### Dataset excerpt ###

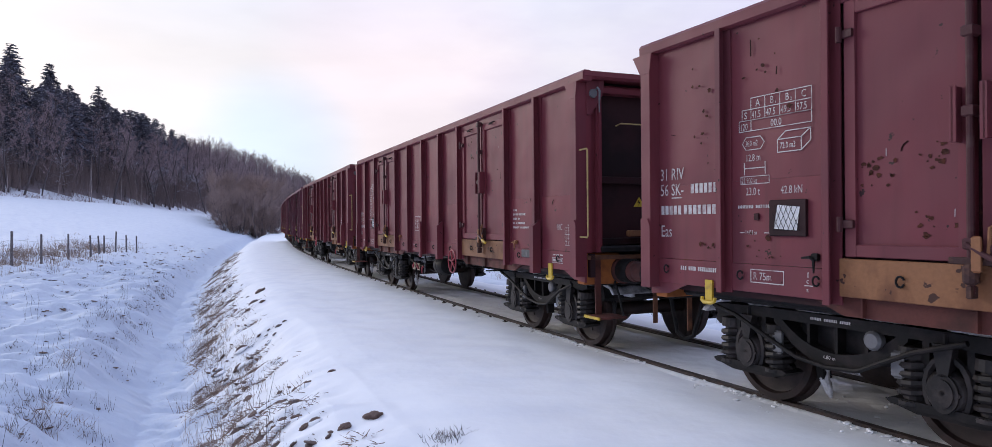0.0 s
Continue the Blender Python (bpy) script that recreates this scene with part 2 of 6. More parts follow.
YELLOW = material("yellow_paint", (0.54, 0.37, 0.03), 0.5, 0, scale=9, second=(0.30, 0.19, 0.04), spots=0.62, bump=0.05)
RED = material("brake_red_paint", (0.30, 0.030, 0.046), 0.5, 0, scale=8, second=(0.20, 0.024, 0.034), bump=0.05)
WHITE = material("white_marking", (0.50, 0.475, 0.475), 0.6, 0, scale=14, second=(0.26, 0.19, 0.195), spots=0.56, bump=0)
CREAM = material("yellowed_marking", (0.62, 0.54, 0.33), 0.6, 0, scale=14, second=(0.36, 0.29, 0.19), spots=0.58, bump=0)
WOOD = material("weathered_wood", (0.17, 0.15, 0.155), 0.85, 0, scale=8, second=(0.11, 0.095, 0.095), bump=0.4)


def snow_material(name, colour, second, spots=0.55, scale=0.8, bump=0.35, bump_scale=9.0):
    m = material(name, colour, 0.75, 0, scale=scale, second=second, spots=spots, bump=bump, bump_scale=bump_scale, fine=0.012)
    p = m.node_tree.nodes["Principled BSDF"]
    p.inputs["Subsurface Weight"].default_value = 0.0
    return m


SNOW = snow_material("fresh_snow", (0.86, 0.865, 0.89), (0.83, 0.84, 0.875), bump=0.25, bump_scale=2.5)
SNOW_TRACK = snow_material("trodden_snow", (0.93, 0.925, 0.92), (0.88, 0.865, 0.855), spots=0.55, scale=2.5, bump=0.5, bump_scale=6)



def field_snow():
    """Snow that turns rough away from the cleared shoulder, with bluish shade put into its colour (point attribute)."""
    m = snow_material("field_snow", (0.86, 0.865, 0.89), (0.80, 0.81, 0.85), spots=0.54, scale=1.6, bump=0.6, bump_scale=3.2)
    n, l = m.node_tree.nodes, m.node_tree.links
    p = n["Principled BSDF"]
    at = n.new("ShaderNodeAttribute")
    at.attribute_name = "rough_shade"
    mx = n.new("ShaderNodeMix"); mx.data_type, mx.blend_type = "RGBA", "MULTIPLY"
    # multiplied blue-grey imitates the shade of ditch and bank
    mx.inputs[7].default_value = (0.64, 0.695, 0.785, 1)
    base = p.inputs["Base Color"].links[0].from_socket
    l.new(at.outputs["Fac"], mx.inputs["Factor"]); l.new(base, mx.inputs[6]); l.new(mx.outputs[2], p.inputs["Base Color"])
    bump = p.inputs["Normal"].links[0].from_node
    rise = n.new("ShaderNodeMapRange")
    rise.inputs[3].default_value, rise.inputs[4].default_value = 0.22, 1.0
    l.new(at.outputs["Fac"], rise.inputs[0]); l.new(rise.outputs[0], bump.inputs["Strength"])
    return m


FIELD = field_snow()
LITTER = material("woodland_floor", (0.20, 0.16, 0.17), 0.95, 0, scale=0.35, second=(0.34, 0.31, 0.35), spots=0.60, bump=0.5, bump_scale=2)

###

_Set task_
Retype the whole listing exactly and leave the pictures out.

_Response below_
0.0 s
Continue the Blender Python (bpy) script that recreates this scene with part 2 of 6. More parts follow.
YELLOW = material("yellow_paint", (0.54, 0.37, 0.03), 0.5, 0, scale=9, second=(0.30, 0.19, 0.04), spots=0.62, bump=0.05)
RED = material("brake_red_paint", (0.30, 0.030, 0.046), 0.5, 0, scale=8, second=(0.20, 0.024, 0.034), bump=0.05)
WHITE = material("white_marking", (0.50, 0.475, 0.475), 0.6, 0, scale=14, second=(0.26, 0.19, 0.195), spots=0.56, bump=0)
CREAM = material("yellowed_marking", (0.62, 0.54, 0.33), 0.6, 0, scale=14, second=(0.36, 0.29, 0.19), spots=0.58, bump=0)
WOOD = material("weathered_wood", (0.17, 0.15, 0.155), 0.85, 0, scale=8, second=(0.11, 0.095, 0.095), bump=0.4)


def snow_material(name, colour, second, spots=0.55, scale=0.8, bump=0.35, bump_scale=9.0):
    m = material(name, colour, 0.75, 0, scale=scale, second=second, spots=spots, bump=bump, bump_scale=bump_scale, fine=0.012)
    p = m.node_tree.nodes["Principled BSDF"]
    p.inputs["Subsurface Weight"].default_value = 0.0
    return m


SNOW = snow_material("fresh_snow", (0.86, 0.865, 0.89), (0.83, 0.84, 0.875), bump=0.25, bump_scale=2.5)
SNOW_TRACK = snow_material("trodden_snow", (0.93, 0.925, 0.92), (0.88, 0.865, 0.855), spots=0.55, scale=2.5, bump=0.5, bump_scale=6)



def field_snow():
    """Snow that turns rough away from the cleared shoulder, with bluish shade put into its colour (point attribute)."""
    m = snow_material("field_snow", (0.86, 0.865, 0.89), (0.80, 0.81, 0.85), spots=0.54, scale=1.6, bump=0.6, bump_scale=3.2)
    n, l = m.node_tree.nodes, m.node_tree.links
    p = n["Principled BSDF"]
    at = n.new("ShaderNodeAttribute")
    at.attribute_name = "rough_shade"
    mx = n.new("ShaderNodeMix"); mx.data_type, mx.blend_type = "RGBA", "MULTIPLY"
    # multiplied blue-grey imitates the shade of ditch and bank
    mx.inputs[7].default_value = (0.64, 0.695, 0.785, 1)
    base = p.inputs["Base Color"].links[0].from_socket
    l.new(at.outputs["Fac"], mx.inputs["Factor"]); l.new(base, mx.inputs[6]); l.new(mx.outputs[2], p.inputs["Base Color"])
    bump = p.inputs["Normal"].links[0].from_node
    rise = n.new("ShaderNodeMapRange")
    rise.inputs[3].default_value, rise.inputs[4].default_value = 0.22, 1.0
    l.new(at.outputs["Fac"], rise.inputs[0]); l.new(rise.outputs[0], bump.inputs["Strength"])
    return m


FIELD = field_snow()
LITTER = material("woodland_floor", (0.20, 0.16, 0.17), 0.95, 0, scale=0.35, second=(0.34, 0.31, 0.35), spots=0.60, bump=0.5, bump_scale=2)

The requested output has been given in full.